At first glance, you might think a "natural" comparable would be the actual price trajectory for a given route for a given travel period. In other words, consider when the algorithm recommended buying and when it recommended waiting and judge it based on whether the algorithm led you to the lowest price during your search.
Using such a metric is to commit a form of hindsight bias. You have to remember that any algorithm (or human) must make the decision to buy or wait when the future prices are not known yet. In addition, we expect that there will be substantial price volatility in the future. If we were able to re-run history many times, the price paths would be different and the algorithm's performance would also vary. When we are staring at the realized price path (ex-post), it is easy to forget about the underlying volatility.

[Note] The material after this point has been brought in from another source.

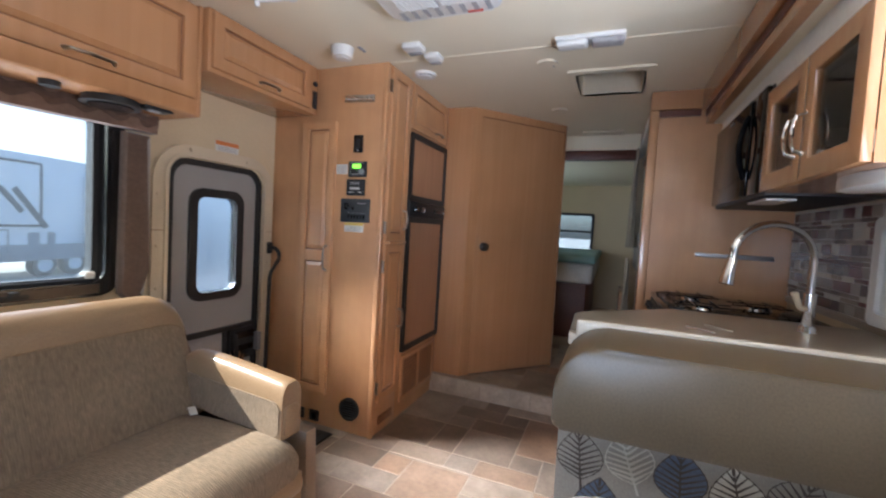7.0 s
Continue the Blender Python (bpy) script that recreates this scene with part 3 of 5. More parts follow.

A worse problem with judging the algorithm against the lowest possible prices is that there may be no way to get to that lowest price! Remember to check your ego, you are the evaluator, not the modeler. The question is are you able to find an existing alternative solution that would lead you to those lowest prices without cheating and using future price data?
Don't Compare to Imaginary Toys
Instead of the theoretical maximum (i.e. the model that always finds the best possible price), let's consider the existence of a Best Realizable Model (BRM). Let's suppose its performance will be 70% of the theoretical maximum. Then, in theory, we can compare Kayak/Farecast to this BRM.
The catch is we don't know anything about BRM. In particular, we don't know if it performs at 70% or 30% of the theoretical maximum. If Kayak/Farecast gets to 25% of ideal and BRM 70%, then Kayak/Farecast is pretty poor. But at the same 25%, if BRM performs at 30%, then Kayak/Farecast is impressive.
Neither the theoretical maximum nor the Best Realizable Model should be used in this evaluation, simply because they are not real strategies, and just imaginary toys.
Don't Bow to Random
At the other extreme, modelers like to compare their algorithms to the "random" strategy. In the case of airfare prediction, one such strategy might be picking a random number of days before departure and taking the lowest fare on that day. The random strategy is throwing a die, and using no skill at all. This is unsatisfactory because it creates too low a bar.
Compare to Next Best Alternative
In my view, a far better approach is to figure out what you'd have done in the absence of the predictive model. In my case, I typically wait till two weeks before departure, and so that is the comparable.
Some readers have commented that they tend to buy three or four weeks before departure, and one pointed to an analysis claiming that 54 days is exactly the right moment to get the cheapest fare. This takes us back to the point raised earlier, that every evaluation strategy makes assumptions. If we do an analysis starting 30 days out, a different reader will object, saying he or she typically purchases 21 days out. (Remember, though, the earlier you start this exercise, the longer you have to track day-by-day wait or buy recommendations.)
Another "obvious" (until you think about it) evaluation criterion is to focus on the probability estimates themselves, rather than the outcomes they produce. The probability estimates are given in the form "there is 79% chance that the fare would go up by $20 or more in the next seven days." These forecasts are, of course, given for every route, for every departure date, and for every date of search.
It may take more than a moment's thought but such probability estimates are essentially impossible to verify. The forecast statement basically asserts that if the same forecasting situation arises many many times, they would be right about 79% of the time. But we can't in real life replicate the same forecasting situation many many times.
One way around this is to forget about real life, and check the probability estimates by simulating many future worlds. A major problem of this approach is that even if you can show that the probability estimates are good relative to those simulations, the travelers who use these forecasts still may not save money. Again, it lacks the "what would you otherwise have done" dimension.
As you dig deeper, you'll find more tricky issues. One is the continuous time (24/7) nature of online travel search. If you need to measure whether "the fare went up $20 or more in the next seven days," you'd have to be monitoring fares continuously over those seven days. To make things even more complicated, in each of those seven days, for the same itinerary, Kayak/Farecast is updating its prediction in a rolling 7-day window.
One other consideration I'd like to cover. Nate Silver is famous for predicting all 50 states correctly. Remember though that anyone who has the slightest knowledge of US politics can predict 40 out of 50 states--where he demonstrated his skill was in those swing states.
Now in the context of airfare prediction, if it were true that prices are much cheaper two or three months prior to departure, then people who would be purchasing in those time frames do not really need an algorithm to help them. It is important to test predictive models under situations in which they are most likely to demonstrate their skills. I would therefore recommend that you evaluate airfare predictions closer to the departure date when you'd need it most.
As you can see, evaluating predictive analytics is filled with challenges. But as I demonstrate here, it can be done. It should be done.